→ To do
All lines holding the string "with" are to be shown.

+++ Provided data

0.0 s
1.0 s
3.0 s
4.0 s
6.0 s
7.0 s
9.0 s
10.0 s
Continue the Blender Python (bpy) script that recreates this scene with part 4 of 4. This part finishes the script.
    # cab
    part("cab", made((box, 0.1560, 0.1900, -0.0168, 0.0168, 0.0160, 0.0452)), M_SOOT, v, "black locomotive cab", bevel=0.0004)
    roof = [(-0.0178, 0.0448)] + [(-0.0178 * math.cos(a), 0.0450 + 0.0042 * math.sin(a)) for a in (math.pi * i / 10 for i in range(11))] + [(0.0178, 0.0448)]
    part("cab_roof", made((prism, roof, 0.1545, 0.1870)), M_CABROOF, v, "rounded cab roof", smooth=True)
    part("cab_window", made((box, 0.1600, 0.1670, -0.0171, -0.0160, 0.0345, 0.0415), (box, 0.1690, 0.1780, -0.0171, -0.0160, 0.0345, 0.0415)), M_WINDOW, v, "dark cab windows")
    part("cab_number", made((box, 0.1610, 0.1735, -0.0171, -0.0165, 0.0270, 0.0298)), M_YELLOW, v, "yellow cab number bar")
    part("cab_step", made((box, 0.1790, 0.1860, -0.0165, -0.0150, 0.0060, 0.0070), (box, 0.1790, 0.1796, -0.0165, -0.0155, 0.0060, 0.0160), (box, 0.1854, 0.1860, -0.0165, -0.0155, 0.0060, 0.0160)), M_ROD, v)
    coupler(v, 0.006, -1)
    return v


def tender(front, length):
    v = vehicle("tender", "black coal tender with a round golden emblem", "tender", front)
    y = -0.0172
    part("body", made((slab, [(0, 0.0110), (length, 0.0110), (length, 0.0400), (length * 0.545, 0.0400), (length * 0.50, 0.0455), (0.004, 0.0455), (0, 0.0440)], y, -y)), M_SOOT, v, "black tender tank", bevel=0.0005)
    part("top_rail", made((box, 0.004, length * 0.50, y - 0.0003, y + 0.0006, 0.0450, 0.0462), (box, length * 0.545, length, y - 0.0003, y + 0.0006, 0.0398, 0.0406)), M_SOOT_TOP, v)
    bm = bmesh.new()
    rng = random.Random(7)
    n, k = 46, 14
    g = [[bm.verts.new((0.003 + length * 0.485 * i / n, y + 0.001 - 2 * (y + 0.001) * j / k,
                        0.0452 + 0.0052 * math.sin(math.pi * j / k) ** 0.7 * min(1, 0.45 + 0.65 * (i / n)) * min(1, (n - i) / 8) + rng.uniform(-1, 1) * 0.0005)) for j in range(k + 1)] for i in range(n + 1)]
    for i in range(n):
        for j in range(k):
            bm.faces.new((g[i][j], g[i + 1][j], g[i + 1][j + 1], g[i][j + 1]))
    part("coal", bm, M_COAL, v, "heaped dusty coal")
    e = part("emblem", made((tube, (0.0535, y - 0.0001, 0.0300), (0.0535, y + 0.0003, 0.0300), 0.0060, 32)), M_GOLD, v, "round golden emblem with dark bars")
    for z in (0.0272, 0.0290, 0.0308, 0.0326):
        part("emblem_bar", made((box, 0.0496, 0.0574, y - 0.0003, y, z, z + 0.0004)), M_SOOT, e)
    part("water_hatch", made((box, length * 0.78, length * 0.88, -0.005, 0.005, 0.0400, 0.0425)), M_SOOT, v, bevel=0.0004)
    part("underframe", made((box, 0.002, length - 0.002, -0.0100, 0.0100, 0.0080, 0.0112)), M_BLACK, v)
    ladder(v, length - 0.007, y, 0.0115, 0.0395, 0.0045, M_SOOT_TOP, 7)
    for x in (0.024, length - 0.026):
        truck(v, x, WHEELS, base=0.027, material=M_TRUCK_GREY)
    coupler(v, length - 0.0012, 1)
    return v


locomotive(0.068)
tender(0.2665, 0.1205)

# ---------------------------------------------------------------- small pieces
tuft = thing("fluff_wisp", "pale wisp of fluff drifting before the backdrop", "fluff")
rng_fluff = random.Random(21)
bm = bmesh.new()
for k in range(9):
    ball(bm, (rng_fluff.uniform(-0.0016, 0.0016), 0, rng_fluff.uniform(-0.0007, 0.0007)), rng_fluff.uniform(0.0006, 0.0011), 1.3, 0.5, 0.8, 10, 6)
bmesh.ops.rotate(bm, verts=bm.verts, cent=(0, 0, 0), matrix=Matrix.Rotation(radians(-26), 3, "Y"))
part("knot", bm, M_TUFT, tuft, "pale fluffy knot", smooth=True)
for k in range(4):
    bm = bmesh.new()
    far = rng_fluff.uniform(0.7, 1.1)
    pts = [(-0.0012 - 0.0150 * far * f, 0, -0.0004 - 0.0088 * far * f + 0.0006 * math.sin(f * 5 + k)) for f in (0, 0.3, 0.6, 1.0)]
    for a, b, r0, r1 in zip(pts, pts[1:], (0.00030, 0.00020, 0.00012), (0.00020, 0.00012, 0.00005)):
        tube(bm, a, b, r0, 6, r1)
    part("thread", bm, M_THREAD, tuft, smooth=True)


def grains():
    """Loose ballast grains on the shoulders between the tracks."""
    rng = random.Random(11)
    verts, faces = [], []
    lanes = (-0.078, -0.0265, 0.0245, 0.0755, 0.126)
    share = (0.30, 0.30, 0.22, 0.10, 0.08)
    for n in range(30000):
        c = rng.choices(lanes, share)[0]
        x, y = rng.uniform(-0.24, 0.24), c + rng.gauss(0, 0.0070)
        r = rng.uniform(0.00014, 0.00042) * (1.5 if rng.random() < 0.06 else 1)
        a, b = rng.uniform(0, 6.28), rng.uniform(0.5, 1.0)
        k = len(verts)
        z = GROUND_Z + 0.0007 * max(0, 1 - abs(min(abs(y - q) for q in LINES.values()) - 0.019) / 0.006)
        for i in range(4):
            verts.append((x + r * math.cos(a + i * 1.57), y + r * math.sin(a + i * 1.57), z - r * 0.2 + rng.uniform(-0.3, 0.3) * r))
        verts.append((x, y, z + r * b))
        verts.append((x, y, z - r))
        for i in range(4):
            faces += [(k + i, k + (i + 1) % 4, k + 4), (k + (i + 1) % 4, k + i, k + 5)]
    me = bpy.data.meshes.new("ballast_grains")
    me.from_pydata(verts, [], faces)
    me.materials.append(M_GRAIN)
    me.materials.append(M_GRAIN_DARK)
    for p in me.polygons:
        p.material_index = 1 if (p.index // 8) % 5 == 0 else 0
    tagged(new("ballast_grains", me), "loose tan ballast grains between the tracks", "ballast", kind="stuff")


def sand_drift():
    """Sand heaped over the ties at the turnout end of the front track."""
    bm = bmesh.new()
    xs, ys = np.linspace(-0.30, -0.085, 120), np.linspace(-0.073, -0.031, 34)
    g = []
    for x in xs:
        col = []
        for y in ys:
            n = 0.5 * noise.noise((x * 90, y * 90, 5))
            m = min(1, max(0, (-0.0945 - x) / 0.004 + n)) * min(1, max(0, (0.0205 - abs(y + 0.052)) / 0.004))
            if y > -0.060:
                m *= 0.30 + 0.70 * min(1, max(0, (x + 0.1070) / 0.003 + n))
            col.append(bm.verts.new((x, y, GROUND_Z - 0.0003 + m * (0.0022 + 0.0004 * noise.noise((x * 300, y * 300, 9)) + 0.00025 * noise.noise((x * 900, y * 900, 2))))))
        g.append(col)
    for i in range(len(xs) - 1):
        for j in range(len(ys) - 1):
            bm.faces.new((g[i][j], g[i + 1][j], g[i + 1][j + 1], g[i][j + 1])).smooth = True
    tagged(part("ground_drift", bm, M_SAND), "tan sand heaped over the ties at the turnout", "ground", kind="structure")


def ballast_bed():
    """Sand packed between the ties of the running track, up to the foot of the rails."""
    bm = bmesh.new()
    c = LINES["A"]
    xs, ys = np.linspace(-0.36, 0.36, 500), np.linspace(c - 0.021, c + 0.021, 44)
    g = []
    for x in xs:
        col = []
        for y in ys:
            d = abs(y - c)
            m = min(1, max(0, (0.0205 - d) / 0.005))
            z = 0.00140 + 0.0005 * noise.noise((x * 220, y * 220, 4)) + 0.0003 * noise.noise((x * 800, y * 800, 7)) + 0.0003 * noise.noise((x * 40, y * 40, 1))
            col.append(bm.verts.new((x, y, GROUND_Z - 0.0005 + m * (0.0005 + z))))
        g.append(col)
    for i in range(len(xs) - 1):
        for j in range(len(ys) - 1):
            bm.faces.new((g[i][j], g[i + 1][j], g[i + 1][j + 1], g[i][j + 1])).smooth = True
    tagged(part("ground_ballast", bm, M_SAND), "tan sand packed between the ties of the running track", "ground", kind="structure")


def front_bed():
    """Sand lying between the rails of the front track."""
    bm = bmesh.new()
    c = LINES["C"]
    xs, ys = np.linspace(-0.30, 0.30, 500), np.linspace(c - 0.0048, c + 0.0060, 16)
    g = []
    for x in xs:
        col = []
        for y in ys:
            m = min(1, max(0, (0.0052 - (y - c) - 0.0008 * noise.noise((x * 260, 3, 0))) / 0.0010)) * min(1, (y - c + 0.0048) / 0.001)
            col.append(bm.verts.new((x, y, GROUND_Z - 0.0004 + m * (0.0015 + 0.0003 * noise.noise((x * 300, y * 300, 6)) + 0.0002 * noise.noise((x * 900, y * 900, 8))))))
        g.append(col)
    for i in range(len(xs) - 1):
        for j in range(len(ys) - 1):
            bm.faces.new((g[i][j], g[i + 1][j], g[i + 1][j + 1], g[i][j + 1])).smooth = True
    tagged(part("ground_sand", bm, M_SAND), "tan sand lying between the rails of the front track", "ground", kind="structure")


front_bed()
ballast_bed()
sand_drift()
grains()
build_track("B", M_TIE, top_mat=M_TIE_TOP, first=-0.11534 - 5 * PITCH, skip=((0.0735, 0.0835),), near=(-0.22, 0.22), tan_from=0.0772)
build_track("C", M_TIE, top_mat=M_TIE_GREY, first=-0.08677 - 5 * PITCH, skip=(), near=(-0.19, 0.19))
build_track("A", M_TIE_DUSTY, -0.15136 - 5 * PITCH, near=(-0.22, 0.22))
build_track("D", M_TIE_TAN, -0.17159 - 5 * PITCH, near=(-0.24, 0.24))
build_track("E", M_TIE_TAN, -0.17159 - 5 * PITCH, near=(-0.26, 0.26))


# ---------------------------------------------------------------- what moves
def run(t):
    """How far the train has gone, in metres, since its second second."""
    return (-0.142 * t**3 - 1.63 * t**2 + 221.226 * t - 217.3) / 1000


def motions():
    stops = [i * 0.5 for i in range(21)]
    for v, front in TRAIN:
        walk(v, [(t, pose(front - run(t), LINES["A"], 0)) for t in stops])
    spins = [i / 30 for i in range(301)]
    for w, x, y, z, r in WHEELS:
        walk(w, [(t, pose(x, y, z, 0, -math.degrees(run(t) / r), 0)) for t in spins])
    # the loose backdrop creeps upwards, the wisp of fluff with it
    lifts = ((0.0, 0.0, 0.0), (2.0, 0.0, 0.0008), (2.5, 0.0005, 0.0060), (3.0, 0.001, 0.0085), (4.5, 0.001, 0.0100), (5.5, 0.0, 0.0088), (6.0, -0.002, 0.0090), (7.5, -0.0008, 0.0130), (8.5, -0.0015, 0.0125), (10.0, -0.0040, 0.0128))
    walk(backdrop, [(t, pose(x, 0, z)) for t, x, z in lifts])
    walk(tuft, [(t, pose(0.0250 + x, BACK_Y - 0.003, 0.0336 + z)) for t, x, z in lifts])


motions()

++++++

→ Expected output
Continue the Blender Python (bpy) script that recreates this scene with part 4 of 4. This part finishes the script.
    v = vehicle("tender", "black coal tender with a round golden emblem", "tender", front)
    e = part("emblem", made((tube, (0.0535, y - 0.0001, 0.0300), (0.0535, y + 0.0003, 0.0300), 0.0060, 32)), M_GOLD, v, "round golden emblem with dark bars")
    # the loose backdrop creeps upwards, the wisp of fluff with it